(Saved data entries)

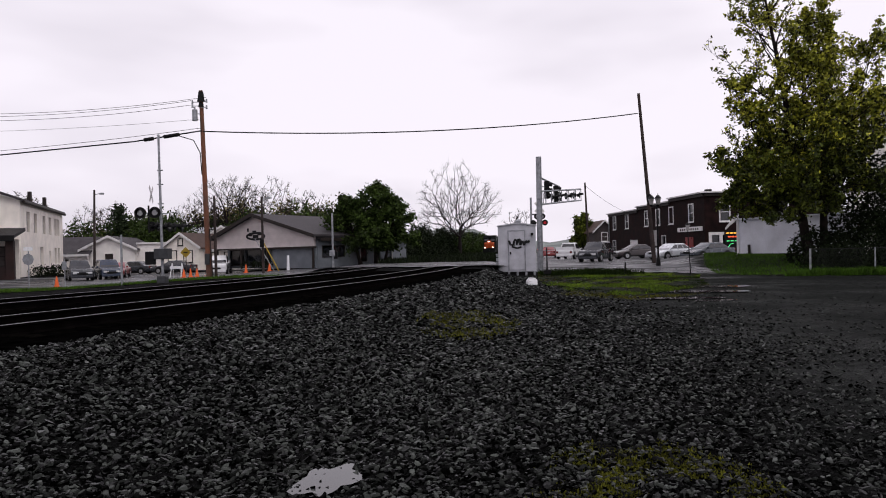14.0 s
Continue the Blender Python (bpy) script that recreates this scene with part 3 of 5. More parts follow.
def white_house():
    """The two-storey pale house on the street corner, with its dark porch."""
    a, b = Vector((-35.45, 50)), Vector((-42.3, 66))
    z = 0.35
    far = Matrix.Translation((0, 0, 1.6)) @ Matrix.Scale(1.12, 4) @ Matrix.Translation((0, 0, -1.6))
    h = thing("white_house", far, "two-storey pale stucco house with dark eaves", "house")
    m, L = facing(b.x, b.y, a.x, a.y, z)
    # long side: from the far end 0 to the near corner L
    ups = [1.7, 3.0, 5.6, 8.2, 11.6, 14.2]
    hs = [(u, u + 1.15, 3.55, 5.15) for u in ups] + [(u, u + 1.05, 0.9, 2.4) for u in (1.7, 3.3)] + [(9.3, 10.5, 0.8, 2.4)] + [(6.0, 6.9, 0.05, 2.1)]
    wall_with_openings("wall", L, 5.95, hs, "cream", h, 0.3, m)
    for o in hs[:-1]:
        window(h, m @ pose(o[0], 0, o[2]), o[1] - o[0], o[3] - o[2], pane="curtain", frame_w=0.06)
    dr = part("door", box(6.0, 6.9, 0.1, 0.16, 0.05, 2.1), "trim", h)
    dr.matrix_basis = m
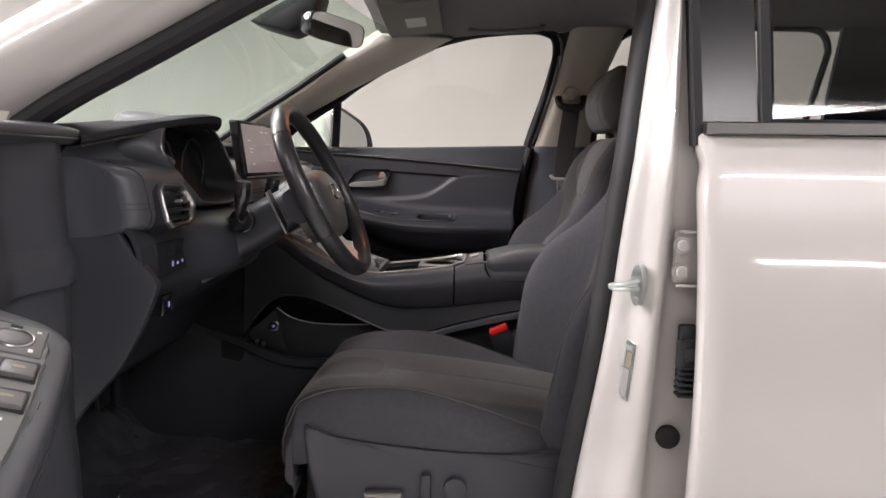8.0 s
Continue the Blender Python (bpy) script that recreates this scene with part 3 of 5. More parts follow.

### [Work to complete]
Write out the full listing verbatim, excluding its pictures.

### [Correct result]
14.0 s
Continue the Blender Python (bpy) script that recreates this scene with part 3 of 5. More parts follow.
def white_house():
    """The two-storey pale house on the street corner, with its dark porch."""
    a, b = Vector((-35.45, 50)), Vector((-42.3, 66))
    z = 0.35
    far = Matrix.Translation((0, 0, 1.6)) @ Matrix.Scale(1.12, 4) @ Matrix.Translation((0, 0, -1.6))
    h = thing("white_house", far, "two-storey pale stucco house with dark eaves", "house")
    m, L = facing(b.x, b.y, a.x, a.y, z)
    # long side: from the far end 0 to the near corner L
    ups = [1.7, 3.0, 5.6, 8.2, 11.6, 14.2]
    hs = [(u, u + 1.15, 3.55, 5.15) for u in ups] + [(u, u + 1.05, 0.9, 2.4) for u in (1.7, 3.3)] + [(9.3, 10.5, 0.8, 2.4)] + [(6.0, 6.9, 0.05, 2.1)]
    wall_with_openings("wall", L, 5.95, hs, "cream", h, 0.3, m)
    for o in hs[:-1]:
        window(h, m @ pose(o[0], 0, o[2]), o[1] - o[0], o[3] - o[2], pane="curtain", frame_w=0.06)
    dr = part("door", box(6.0, 6.9, 0.1, 0.16, 0.05, 2.1), "trim", h)
    dr.matrix_basis = m
8.0 s
Continue the Blender Python (bpy) script that recreates this scene with part 3 of 5. More parts follow.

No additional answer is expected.